Omit all images. Write out the rest of the material exactly.

-- Start of Data block --

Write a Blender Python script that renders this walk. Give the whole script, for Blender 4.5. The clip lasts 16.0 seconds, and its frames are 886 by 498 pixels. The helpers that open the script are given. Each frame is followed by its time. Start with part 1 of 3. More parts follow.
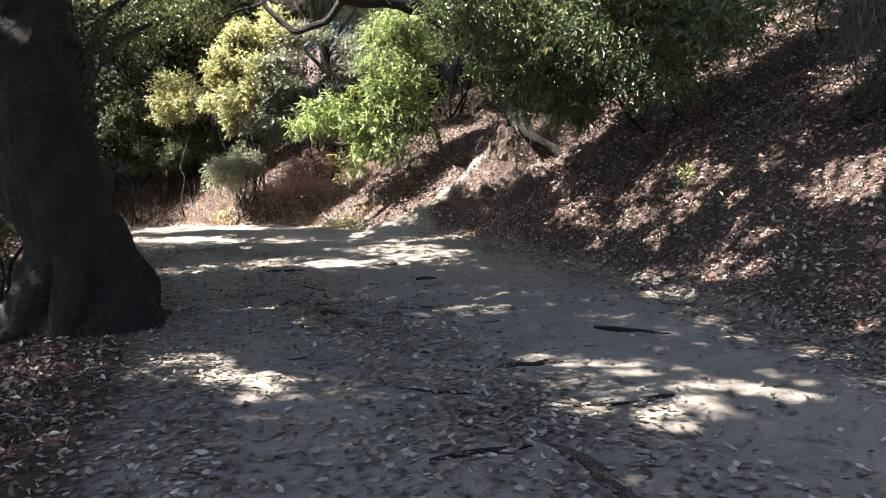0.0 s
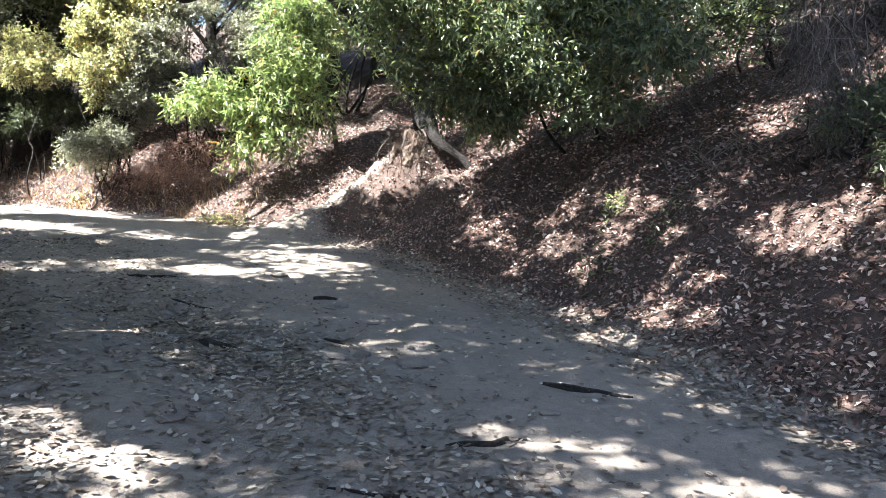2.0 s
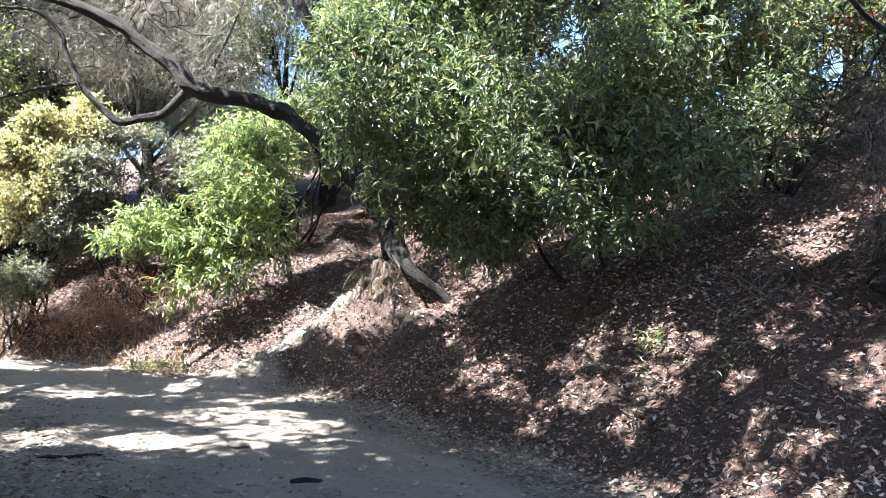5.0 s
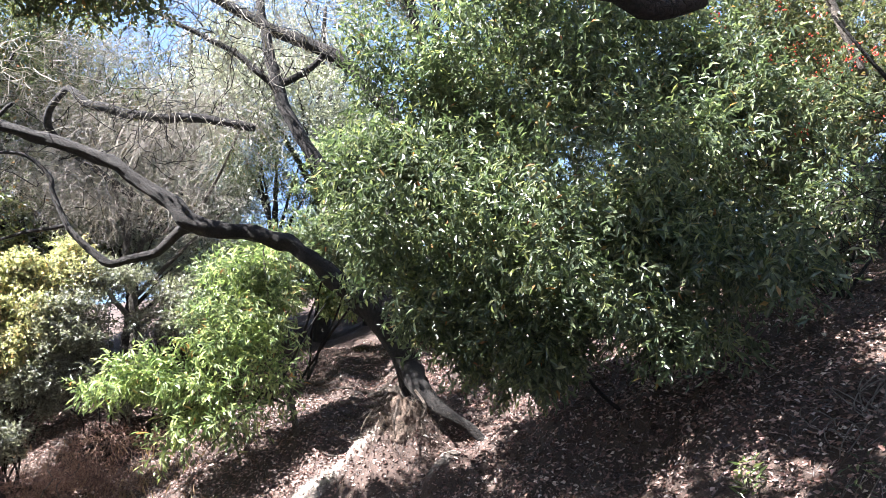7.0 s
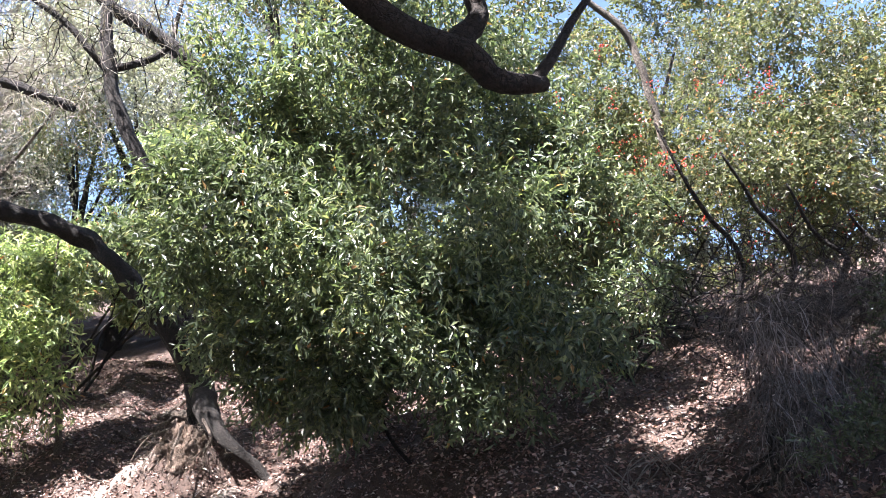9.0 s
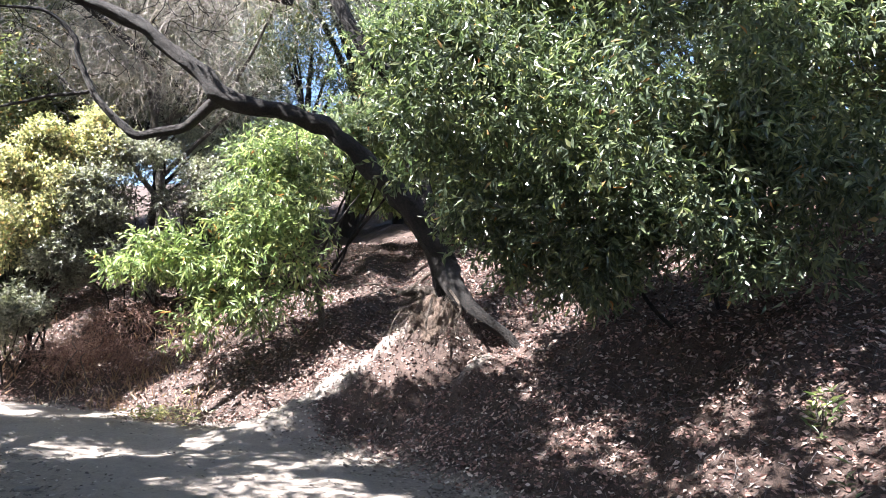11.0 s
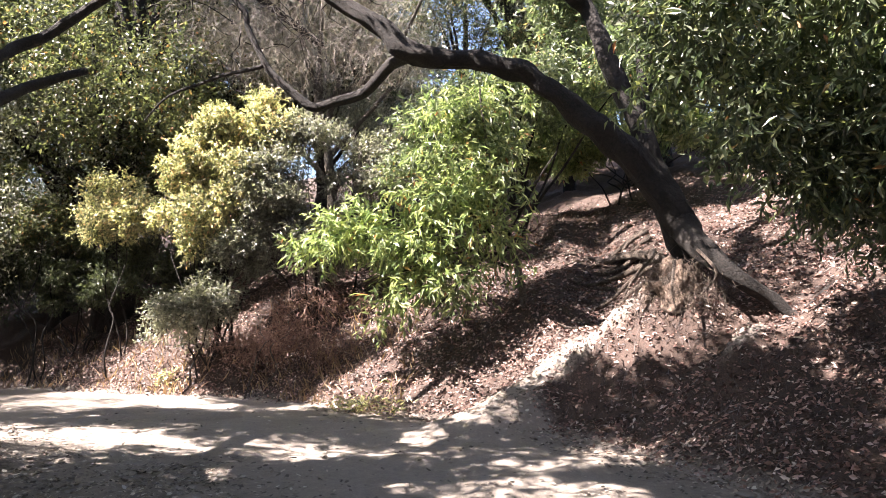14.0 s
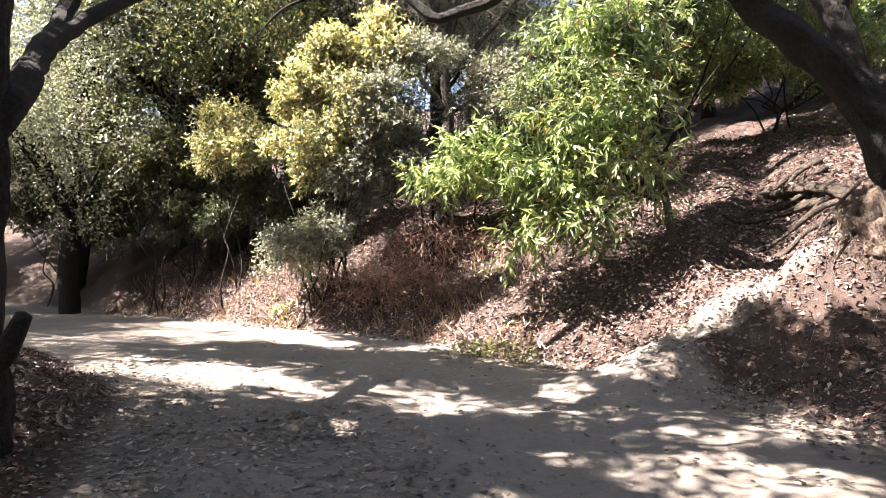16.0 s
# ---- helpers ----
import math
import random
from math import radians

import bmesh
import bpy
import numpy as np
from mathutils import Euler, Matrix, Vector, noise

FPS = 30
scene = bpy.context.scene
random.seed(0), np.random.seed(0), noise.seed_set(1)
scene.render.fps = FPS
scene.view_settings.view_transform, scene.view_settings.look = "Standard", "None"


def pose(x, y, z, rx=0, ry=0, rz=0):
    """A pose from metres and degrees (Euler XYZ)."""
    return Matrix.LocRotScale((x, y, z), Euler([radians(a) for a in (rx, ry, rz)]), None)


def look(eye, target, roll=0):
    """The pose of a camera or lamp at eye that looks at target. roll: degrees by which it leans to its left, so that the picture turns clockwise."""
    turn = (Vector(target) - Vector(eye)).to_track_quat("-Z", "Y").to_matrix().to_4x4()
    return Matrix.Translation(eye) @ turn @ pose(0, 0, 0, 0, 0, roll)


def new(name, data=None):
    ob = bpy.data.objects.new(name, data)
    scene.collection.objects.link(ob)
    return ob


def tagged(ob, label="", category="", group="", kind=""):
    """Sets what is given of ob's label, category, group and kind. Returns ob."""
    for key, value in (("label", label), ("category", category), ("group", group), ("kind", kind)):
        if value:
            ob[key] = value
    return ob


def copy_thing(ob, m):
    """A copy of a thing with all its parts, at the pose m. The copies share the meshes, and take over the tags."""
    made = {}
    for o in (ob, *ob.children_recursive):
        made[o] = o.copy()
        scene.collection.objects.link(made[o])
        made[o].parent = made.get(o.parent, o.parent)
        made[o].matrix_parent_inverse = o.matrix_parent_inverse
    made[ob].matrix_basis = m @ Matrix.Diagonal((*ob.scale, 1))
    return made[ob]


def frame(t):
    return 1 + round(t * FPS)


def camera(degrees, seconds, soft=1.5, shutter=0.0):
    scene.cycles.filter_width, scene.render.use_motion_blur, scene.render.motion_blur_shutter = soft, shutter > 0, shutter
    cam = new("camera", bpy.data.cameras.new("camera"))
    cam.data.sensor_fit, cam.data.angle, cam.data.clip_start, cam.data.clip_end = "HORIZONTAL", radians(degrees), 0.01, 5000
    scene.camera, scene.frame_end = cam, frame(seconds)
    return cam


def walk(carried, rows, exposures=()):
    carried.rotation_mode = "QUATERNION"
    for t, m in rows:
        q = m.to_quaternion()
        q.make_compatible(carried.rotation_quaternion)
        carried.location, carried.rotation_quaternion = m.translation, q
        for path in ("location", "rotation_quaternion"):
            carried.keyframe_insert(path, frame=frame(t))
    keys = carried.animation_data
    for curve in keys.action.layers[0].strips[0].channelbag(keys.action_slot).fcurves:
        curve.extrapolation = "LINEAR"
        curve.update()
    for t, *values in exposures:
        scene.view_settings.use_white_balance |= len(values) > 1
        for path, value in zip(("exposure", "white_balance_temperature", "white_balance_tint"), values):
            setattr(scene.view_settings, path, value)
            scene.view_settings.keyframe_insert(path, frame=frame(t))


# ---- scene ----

-- End of Data block --

Output:
Write a Blender Python script that renders this walk. Give the whole script, for Blender 4.5. The clip lasts 16.0 seconds, and its frames are 886 by 498 pixels. The helpers that open the script are given. Each frame is followed by its time. Start with part 1 of 3. More parts follow.
0.0 s
2.0 s
5.0 s
7.0 s
9.0 s
11.0 s
14.0 s
16.0 s
# ---- helpers ----
import math
import random
from math import radians

import bmesh
import bpy
import numpy as np
from mathutils import Euler, Matrix, Vector, noise

FPS = 30
scene = bpy.context.scene
random.seed(0), np.random.seed(0), noise.seed_set(1)
scene.render.fps = FPS
scene.view_settings.view_transform, scene.view_settings.look = "Standard", "None"


def pose(x, y, z, rx=0, ry=0, rz=0):
    """A pose from metres and degrees (Euler XYZ)."""
    return Matrix.LocRotScale((x, y, z), Euler([radians(a) for a in (rx, ry, rz)]), None)


def look(eye, target, roll=0):
    """The pose of a camera or lamp at eye that looks at target. roll: degrees by which it leans to its left, so that the picture turns clockwise."""
    turn = (Vector(target) - Vector(eye)).to_track_quat("-Z", "Y").to_matrix().to_4x4()
    return Matrix.Translation(eye) @ turn @ pose(0, 0, 0, 0, 0, roll)


def new(name, data=None):
    ob = bpy.data.objects.new(name, data)
    scene.collection.objects.link(ob)
    return ob


def tagged(ob, label="", category="", group="", kind=""):
    """Sets what is given of ob's label, category, group and kind. Returns ob."""
    for key, value in (("label", label), ("category", category), ("group", group), ("kind", kind)):
        if value:
            ob[key] = value
    return ob


def copy_thing(ob, m):
    """A copy of a thing with all its parts, at the pose m. The copies share the meshes, and take over the tags."""
    made = {}
    for o in (ob, *ob.children_recursive):
        made[o] = o.copy()
        scene.collection.objects.link(made[o])
        made[o].parent = made.get(o.parent, o.parent)
        made[o].matrix_parent_inverse = o.matrix_parent_inverse
    made[ob].matrix_basis = m @ Matrix.Diagonal((*ob.scale, 1))
    return made[ob]


def frame(t):
    return 1 + round(t * FPS)


def camera(degrees, seconds, soft=1.5, shutter=0.0):
    scene.cycles.filter_width, scene.render.use_motion_blur, scene.render.motion_blur_shutter = soft, shutter > 0, shutter
    cam = new("camera", bpy.data.cameras.new("camera"))
    cam.data.sensor_fit, cam.data.angle, cam.data.clip_start, cam.data.clip_end = "HORIZONTAL", radians(degrees), 0.01, 5000
    scene.camera, scene.frame_end = cam, frame(seconds)
    return cam


def walk(carried, rows, exposures=()):
    carried.rotation_mode = "QUATERNION"
    for t, m in rows:
        q = m.to_quaternion()
        q.make_compatible(carried.rotation_quaternion)
        carried.location, carried.rotation_quaternion = m.translation, q
        for path in ("location", "rotation_quaternion"):
            carried.keyframe_insert(path, frame=frame(t))
    keys = carried.animation_data
    for curve in keys.action.layers[0].strips[0].channelbag(keys.action_slot).fcurves:
        curve.extrapolation = "LINEAR"
        curve.update()
    for t, *values in exposures:
        scene.view_settings.use_white_balance |= len(values) > 1
        for path, value in zip(("exposure", "white_balance_temperature", "white_balance_tint"), values):
            setattr(scene.view_settings, path, value)
            scene.view_settings.keyframe_insert(path, frame=frame(t))


# ---- scene ----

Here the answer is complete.